Путь Лизы – это также путь отказа от законов реальности. Любовь сливается с тревогой: после второй встречи с Эрастом, свидетельствующей о его увлечении крестьянской девушкой, «Лиза спала очень худо»; поутру она грустит о том, что ее милый не крестьянин. Однако чувство берет верх не только над разумными соображениями о силе социальных норм. Если до встречи с Эрастом Лиза пребывает в полной гармонии с миром Божьим, то пробуждение любви (чувствительности) словно бы отнимает у мира «объективные» свойства. Утром, до третьей встречи с Эрастом «общая радость природы чужда» сердцу Лизы – появление милого заставляет Лизу благословить мир. За внутренней репликой героини «Он меня любит» следуют ее восторженные похвалы прекрасному утру. Восторги Лизы лишь внешне подобны тому благословляющему бытие монологу, что произносит ее мать. Лиза говорит о любви, которая преображает мир внешний, мать – о благом строе этого самого мира, который подразумевает не только счастливое чувство, но и горе. (Напомним, что именно в связи с «доброй старушкой», а не ее злосчастной дочерью появляется сентенция, равно прославленная умиленным цитированием и ерническими шутками – «и крестьянки любить умеют».) «…Может быть, мы забыли бы душу свою, если бы из глаз наших никогда слезы не капали». А Лиза думала: «Ах! Я скорее забуду душу свою, нежели милого моего друга!» (Ср. ниже, при отъезде Эраста на войну: Лиза, «прощаясь с ним, прощалась с душою своею».)
В этом помысле скрыты не только уступка героини плотскому влечению Эраста, но и ее конец. С уходом любви жизнь для Лизы теряет всякий смысл. Вместе с душой своей (по христианским представлениям самоубийство – грех смертный) Лиза забывает весь мир, в том числе – свою любовь к матери и долг перед ней. «Мир обыденный» отодвигается в сторону, Лиза повторяет жест Эраста – откупается от обреченной страданиям матери все той же сторублевкой. Казалось бы, поступки совершенно симметричны – в обоих случаях «я» оказывается неизмеримо значимее всего «внешнего». Однако в симметрии прячется асимметрия: эгоизм Эраста вырастает из норм «реальности», эгоизм Лизы – из норм чувствительности. И тут нас ждет удивительный карамзинский парадокс. Эмоционально-оценочные восклицания рассказчика перебивают повествование несколько раз – в наиболее драматичных его точках: после мечтаний Эраста о «братских» отношениях с Лизой («Безрассудный молодой человек! Знаешь ли ты свое сердце? Всегда ли можешь отвечать за свои движения? Всегда ли рассудок есть царь чувств твоих?» – конструкция предполагает двойную адресацию: рассказчик, знающий итог истории, не только порицает Эраста, но и вопрошает чувствительного читателя); в миг грехопадения («Ах, Лиза, Лиза! Где ангел-хранитель твой? Где – твоя невинность?»; здесь важно, что ламентации рассказчика сопряжены с отчетливо субъективным пейзажем, страшной грозой – «казалось, натура сетовала о потерянной Лизиной невинности»; не упустим из виду характерного «казалось»); после сцены в доме Эраста («Сердце мое обливается кровью в сию минуту. Я забываю человека в Эрасте…»). Резонно ожидать чего-то подобного и вслед за сценой самоубийства. Однако здесь ни о каких сетованиях натуры не говорится, а эмоциональная реакция рассказчика обходится без осудительных обертонов. «Таким образом скончала жизнь свою прекрасная душою и телом. Когда мы там в новой жизни увидимся, я узнаю тебя, нежная Лиза!»

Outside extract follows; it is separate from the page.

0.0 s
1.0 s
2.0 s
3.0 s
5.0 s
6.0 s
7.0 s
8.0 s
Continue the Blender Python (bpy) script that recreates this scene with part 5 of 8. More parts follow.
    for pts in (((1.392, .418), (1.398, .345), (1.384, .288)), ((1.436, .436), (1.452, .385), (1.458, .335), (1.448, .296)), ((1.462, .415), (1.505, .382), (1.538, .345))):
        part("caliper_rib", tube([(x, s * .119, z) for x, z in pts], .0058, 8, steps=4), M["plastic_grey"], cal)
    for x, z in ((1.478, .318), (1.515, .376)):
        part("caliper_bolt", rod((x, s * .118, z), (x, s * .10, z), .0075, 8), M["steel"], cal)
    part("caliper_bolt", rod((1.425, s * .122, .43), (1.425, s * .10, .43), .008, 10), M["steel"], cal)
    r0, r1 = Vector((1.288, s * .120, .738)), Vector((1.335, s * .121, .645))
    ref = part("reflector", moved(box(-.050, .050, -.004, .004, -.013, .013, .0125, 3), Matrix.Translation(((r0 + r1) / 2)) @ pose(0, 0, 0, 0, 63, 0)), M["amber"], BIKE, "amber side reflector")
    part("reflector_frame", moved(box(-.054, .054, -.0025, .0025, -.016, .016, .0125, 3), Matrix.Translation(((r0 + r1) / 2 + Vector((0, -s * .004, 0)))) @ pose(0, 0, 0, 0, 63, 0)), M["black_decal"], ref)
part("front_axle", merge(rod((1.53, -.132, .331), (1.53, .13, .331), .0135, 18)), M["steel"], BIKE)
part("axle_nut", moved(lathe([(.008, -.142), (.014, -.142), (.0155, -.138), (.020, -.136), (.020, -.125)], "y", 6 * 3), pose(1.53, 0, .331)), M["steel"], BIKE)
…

Рассказчик не только называет душу самоубийцы, то есть душу погибшую, «прекрасной», но и убежденно настаивает на встрече с Лизой в «новой жизни». Чуть ниже этот мотив повторен в связи с Эрастом: «Теперь, может быть, они уже примирились!» – это последние, стало быть особо значимые, слова повести. Карамзин неявно, но твердо вступает в полемику с незыблемыми религиозными представлениями: самоубийство оказывается прощенным. Прощается и Эраст: его душевная нестойкость, податливость, впечатлительность – изнанка истинной чувствительности, приводящей героя к раскаянию. «Эраст был до конца жизни несчастлив. Узнав о судьбе Лизиной, он не мог утешиться и почитал себя убийцею». Заметим, что о материальной стороне Эрастовой жизни ничего не говорится. Строго говоря, мы не знаем, женился ли он все-таки на богатой вдове; наша уверенность в обратном основана на том же прихотливом и своевольном смешении «мечты» и «обыденности», что погубило бедную Лизу.